I think it’s the role of the software vendor to offer a package for a modern platform.
Not the role of OS vendor to support infinite legacy tail.
I don’t personally ever need generational program binary compatibility. What I generally want is data compatibility.
I don’t want to operate on my data with decades old packages.
My point of view is either you innovate or offer backward compatibility. I much prefer forward thinking innovation with clear data migration path rather than having binary compatibility.
If I want 100% reproducible computing I think viable options are open source or super stable vendors - and in the latter case one can license the latest build. Or using Windows which mostly _does_ support backward binaries and I agree it is not a useless feature.
Software shouldn't rot. If you ignore the cancer of everything as a subscription service, algorithms don't need to be tweaked every 6 months. A tool for accounting or image editing or viewing text files or organizing notes can be written well once and doesn't need to change.
Most software that was ever written was done so by companies that no longer exist, or by people (not working for a software company) no longer associated with those company they wrote the tool for. In many of these cases the source is not available, so there is no way to recompile it or update it for a new platform, but the tool works as good as ever.
Mac works great out of the box. Linux can do whatever you want if you put some work into it.

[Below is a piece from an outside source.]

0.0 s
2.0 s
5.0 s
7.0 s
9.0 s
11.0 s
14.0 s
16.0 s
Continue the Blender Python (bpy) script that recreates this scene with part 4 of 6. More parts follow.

Windows sits kind of in the middle, and it turns out for a lot of people that's a comfortable spot even with its trade-offs.

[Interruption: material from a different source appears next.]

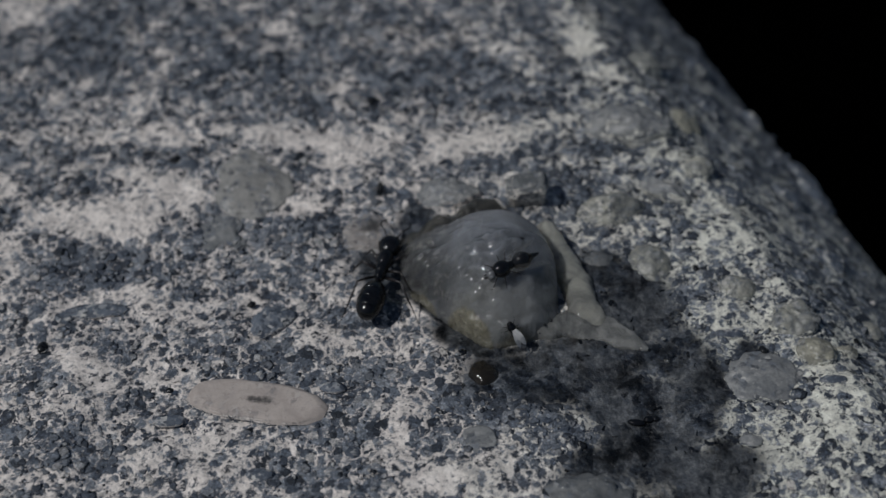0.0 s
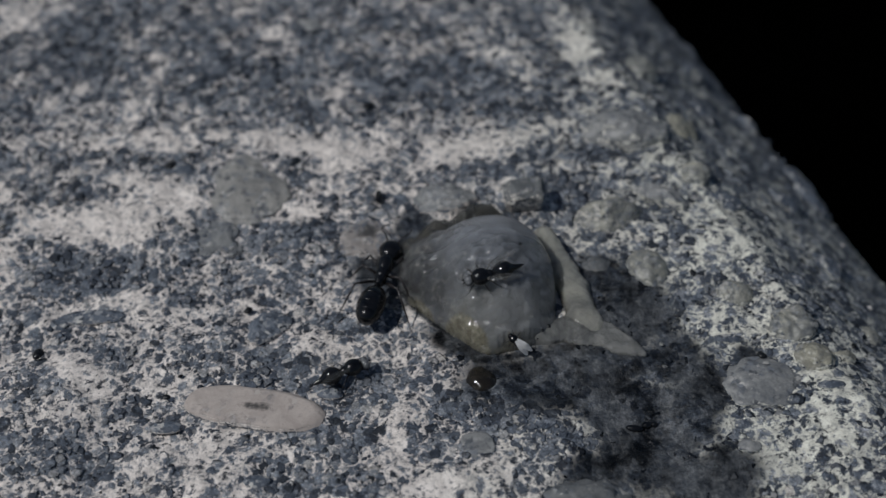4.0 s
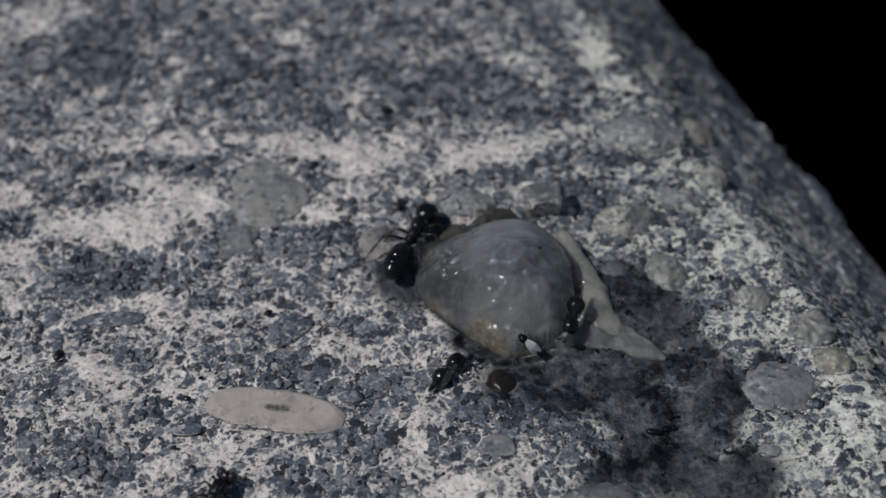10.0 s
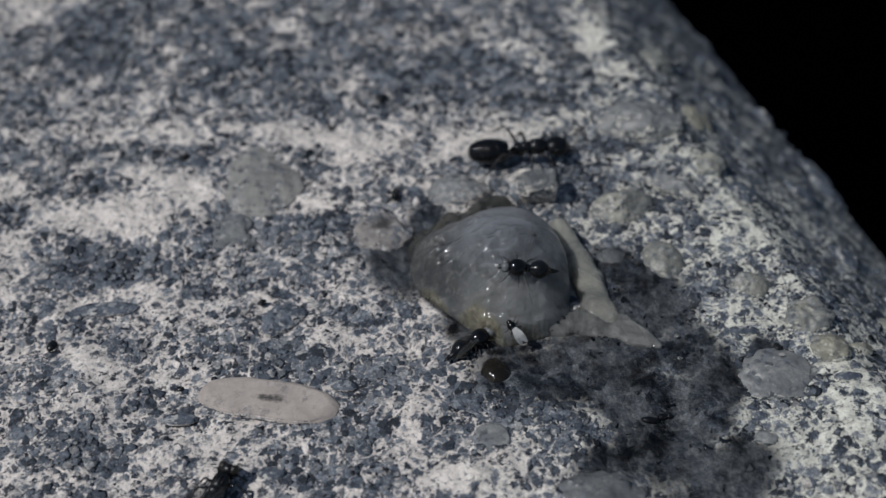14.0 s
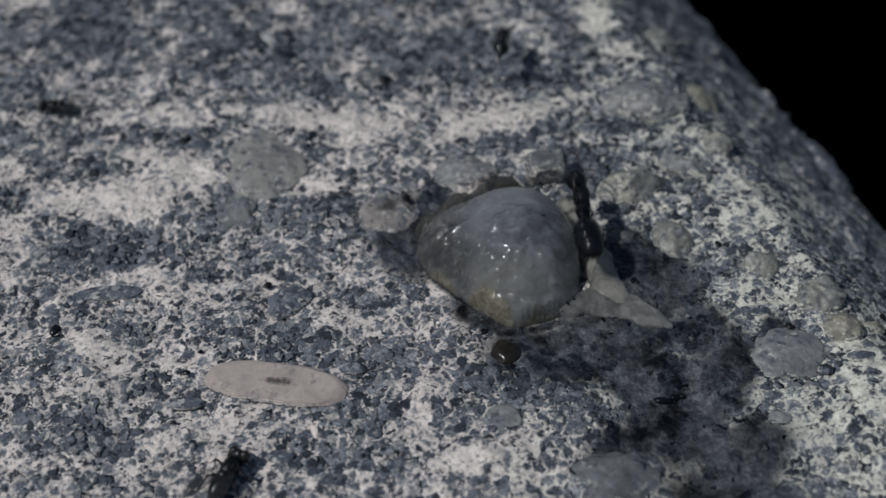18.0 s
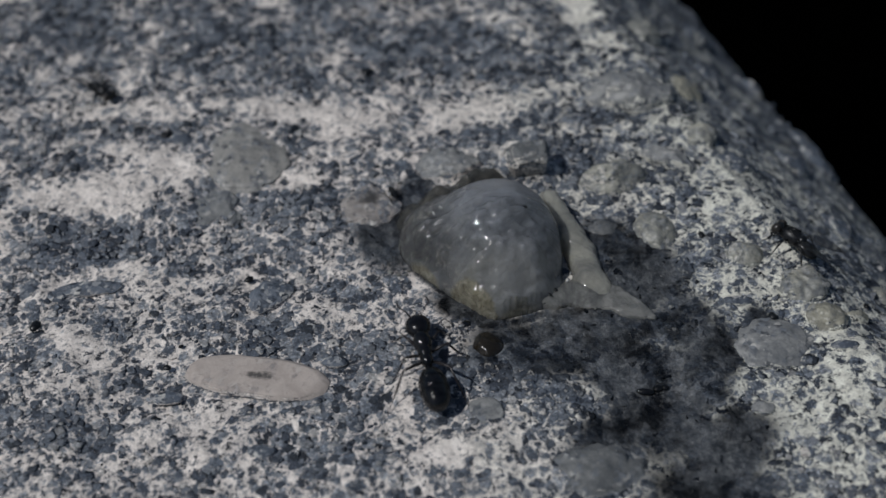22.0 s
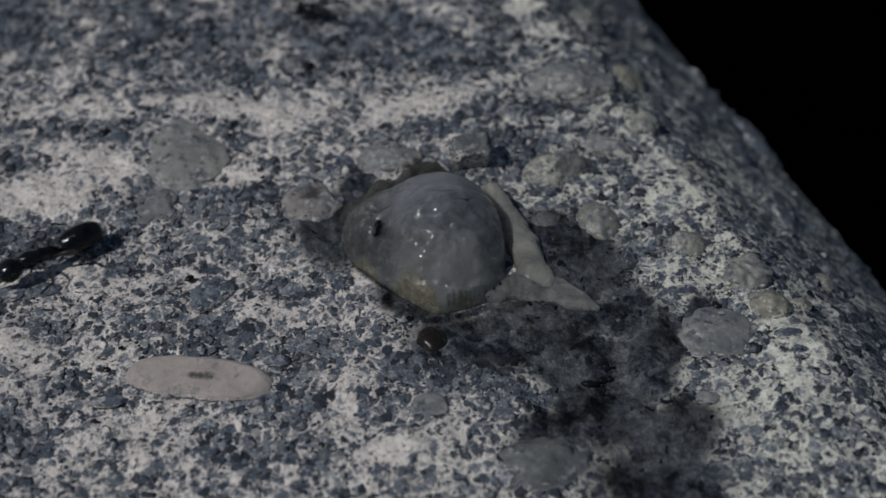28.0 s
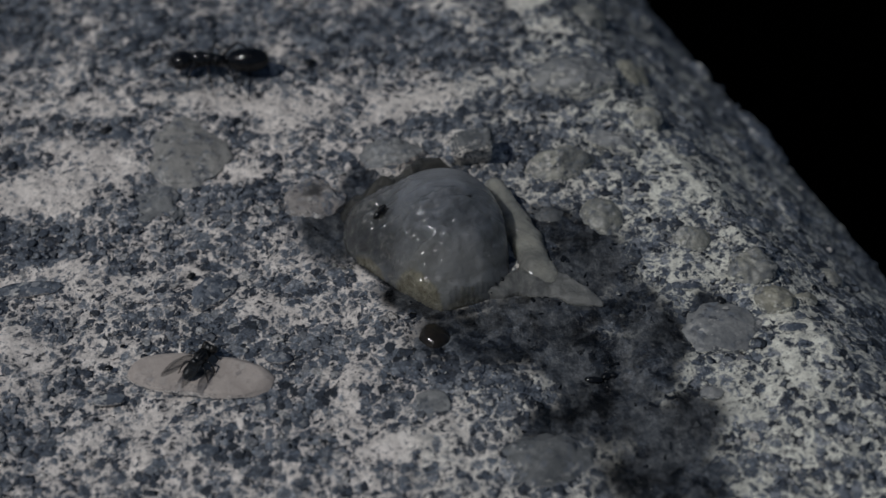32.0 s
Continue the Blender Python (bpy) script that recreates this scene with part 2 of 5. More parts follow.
def pebble_material(name, a, c, dusty=0.5, rough=0.6, stain_or_hole=()):
    """A worn pebble, mottled between two colours, with blue-grey sand and pale dust stuck to it."""
    m, t, b = material(name)
    base = ramp(t, noise_tex(t, 0.5, 6, 0.68, 0.8), (0.34, a), (0.64, c))
    low = 0.88 if stain_or_hole else 0.72
    tone = ramp(t, noise_tex(t, 4.5, 5, 0.75), (0.3, grey(low)), (0.5, grey(1)), (0.72, grey(2 - low - 0.12)))
    base = mix(t, 1.0, base, tone, "MULTIPLY")
    bits = cells(t, 2.6, "F1", 1.0)
    pick = t.nodes.new("ShaderNodeSeparateColor")
    t.links.new(bits.outputs["Color"], pick.inputs[0])
    sand = ramp(t, pick.outputs[0], (0.1, (0.02, 0.025, 0.035)), (0.45, (0.08, 0.095, 0.12)), (0.75, (0.2, 0.215, 0.235)), (0.92, (0.5, 0.48, 0.44)))
    where = calc(t, "ADD", noise_tex(t, 0.55, 6, 0.7, 0.6), calc(t, "MULTIPLY", pick.outputs[1], 0.16))
    edge = ramp(t, where, (0.62 - 0.14 * dusty, grey(0)), (0.78 - 0.14 * dusty, grey(min(1, dusty + 0.3))))
    col = mix(t, edge, base, sand)
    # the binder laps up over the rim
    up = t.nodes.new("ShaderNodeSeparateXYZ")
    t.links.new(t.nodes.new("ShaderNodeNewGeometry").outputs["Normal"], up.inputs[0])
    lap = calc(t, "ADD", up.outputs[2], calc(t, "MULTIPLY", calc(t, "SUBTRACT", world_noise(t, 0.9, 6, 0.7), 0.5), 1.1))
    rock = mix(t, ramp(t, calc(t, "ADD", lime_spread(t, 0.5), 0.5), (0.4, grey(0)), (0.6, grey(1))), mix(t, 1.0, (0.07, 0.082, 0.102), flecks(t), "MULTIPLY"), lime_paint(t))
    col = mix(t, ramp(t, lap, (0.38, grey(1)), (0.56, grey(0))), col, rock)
    if stain_or_hole:
        tex, far = t.nodes.new("ShaderNodeTexCoord"), t.nodes.new("ShaderNodeVectorMath")
        squash = t.nodes.new("ShaderNodeMapping")
        squash.inputs["Scale"].default_value = (stain_or_hole[0], stain_or_hole[1], 0)
        squash.inputs["Location"].default_value = (-stain_or_hole[0] * stain_or_hole[2] * MM, -stain_or_hole[1] * stain_or_hole[3] * MM, 0)
        t.links.new(tex.outputs["Object"], squash.inputs[0])
        far.operation = "LENGTH"
        t.links.new(squash.outputs[0], far.inputs[0])
        ring = calc(t, "ADD", far.outputs["Value"], calc(t, "MULTIPLY", noise_tex(t, 1.2, 5, 0.7), 1.2))
        col = mix(t, ramp(t, ring, (stain_or_hole[4] - 0.1, grey(0.95)), (stain_or_hole[4] + 0.1, grey(0.4)), (stain_or_hole[4] + 0.35, grey(0))), col, (0.05, 0.047, 0.045))
    t.links.new(col, b.inputs["Base Color"])
    b.inputs["Roughness"].default_value = rough
    bump(t, b, calc(t, "ADD", noise_tex(t, 0.9, 5, 0.6), calc(t, "MULTIPLY", edge, 0.3)), 0.07)
    return m


def jelly_material(name, tone, rim, sub=0.85, rough=0.12, stained=False, ripples=0.95):
    m, t, b = material(name)
    col = ramp(t, noise_tex(t, 0.3, 6, 0.65, 0.8), (0.38, rim), (0.6, tone))
    if stained:
        col = mix(t, calc(t, "MULTIPLY", attribute(t, "front"), 0.5), col, (0.24, 0.236, 0.212))
        col = mix(t, calc(t, "MULTIPLY", attribute(t, "calm"), 0.75), col, (0.205, 0.213, 0.228))
        foot = attribute(t, "foot")
        rind = ramp(t, noise_tex(t, 1.5, 6, 0.7, 0.5), (0.35, (0.085, 0.072, 0.042)), (0.55, (0.2, 0.182, 0.125)), (0.7, (0.32, 0.3, 0.235)))
        ragged = calc(t, "ADD", foot, calc(t, "SUBTRACT", noise_tex(t, 0.7, 6, 0.7), 0.5))
        col = mix(t, ramp(t, ragged, (0.25, grey(0)), (0.7, grey(0.8))), col, rind)
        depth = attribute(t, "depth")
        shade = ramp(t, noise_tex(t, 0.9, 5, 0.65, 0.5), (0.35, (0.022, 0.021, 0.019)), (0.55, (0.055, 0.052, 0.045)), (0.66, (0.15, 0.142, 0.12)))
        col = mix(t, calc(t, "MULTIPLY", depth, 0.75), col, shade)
    t.links.new(col, b.inputs["Base Color"])
    b.inputs["Subsurface Weight"].default_value = sub
    b.inputs["Subsurface Radius"].default_value = (1.0, 0.95, 0.85)
    b.inputs["Subsurface Scale"].default_value = 6.0 * MM
    b.inputs["IOR"].default_value = 1.42
    gloss = ramp(t, noise_tex(t, 0.8, 4, 0.6), (0.35, grey(rough * 0.35)), (0.7, grey(rough * 1.2)))
    if stained:
        gloss = mix(t, attribute(t, "calm"), gloss, grey(0.5))
    t.links.new(gloss, b.inputs["Roughness"])
    height = calc(t, "ADD", noise_tex(t, 1.5, 1.0, 0.5, 0.8), calc(t, "MULTIPLY", noise_tex(t, 0.6, 1, 0.5, 0.5), 1.2))
    if stained:
        height = calc(t, "MULTIPLY", height, calc(t, "SUBTRACT", 1.06, attribute(t, "calm")))
    bump(t, b, height, 0.1, 1.0)
    ripple = noise_tex(t, 4.2, 2.6, 0.6, 0.9)
    if stained:
        ripple = calc(t, "MULTIPLY", ripple, calc(t, "SUBTRACT", 1.1, attribute(t, "calm")))
    wave = node(t, "Bump", Strength=1.0, Distance=ripples * MM)
    t.links.new(ripple, wave.inputs["Height"])
    t.links.new(wave.outputs[0], b.inputs["Coat Normal"])
    b.inputs["Coat Weight"].default_value = 0.9
    b.inputs["Coat Roughness"].default_value = 0.13
    b.inputs["Coat IOR"].default_value = 1.38
    return m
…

They would still need to develop new drivers for new hardware, which could cause issues. But yes, the situation you describe would be much more stable than Win11.
Open source is a supply chain specific issue and consumers don’t care about supply chain.
Anyone with any illusions about this name quickly the top vendor for the third item in the materials itinerary of the first thing with a materials itinerary you get your hands on (for me it’s usually food. Who is the main vendor for citric acid? Or sugar. Or that red dye that causes adhd. I have no clue)
General consumers could not care less about open source.
Well, if you buy only one pair it does work really nicely with all Apple kit. So you get really nice cinematic sound from Apple TV (for my non-prosumer ears), and effortlessly can switch between phone, laptop etc. The sound is really good for video calls.
They just work.
I mean there are other pieces of kit that probably just work as well but with these you don't need to do market research.
It's surprising how non-trivial even _adequate_ sound is still in 2026 and that's what these are guaranteed to give in any situation IMHO.
If you have only one Apple device probably no selling point as such.
The Apple Beats Studio Pro should meet this reasoning for $170 (on Amazon, $350 on apple.com - guess that explains the AirPods Max pricing) & the battery lasts twice as long. I have 2 near my Apple TV just so everything plays nice together.
Yeah I basically don’t trust anyone but Apple for wireless audio because every time I’ve tried allegedly-good non-Apple Bluetooth audio devices, they’ve been a ton worse, so bad I ended up barely using them.
In this case these are more expensive than I’d pay for headphones, but that just means I won’t have any Bluetooth headphones in this form factor. Been down that road before, non-Apple was a frustrating waste of money.
I mean FFS my AirPods are worse on Windows and Linux than in the Apple ecosystem, but are still better than the non-Apple ones I’ve tried, even there. It’s not even just the home-field advantage.
Windows and bluetooth is a really difficult combination. The problem is that for some reason if Windows detects a microphone on the Bluetooth headphone, it switches to a transport mode that a) allows the mic through b) makes the sound sound horrible. So disabling mics sometimes helps there.
2000's tech bubble was caused among other things over-investment to infrastructure and technology that had no users yet.
Totally different setup.
Does not mean AI boom will not turn to bust, but weak analogues generally don't help with understanding complex systems.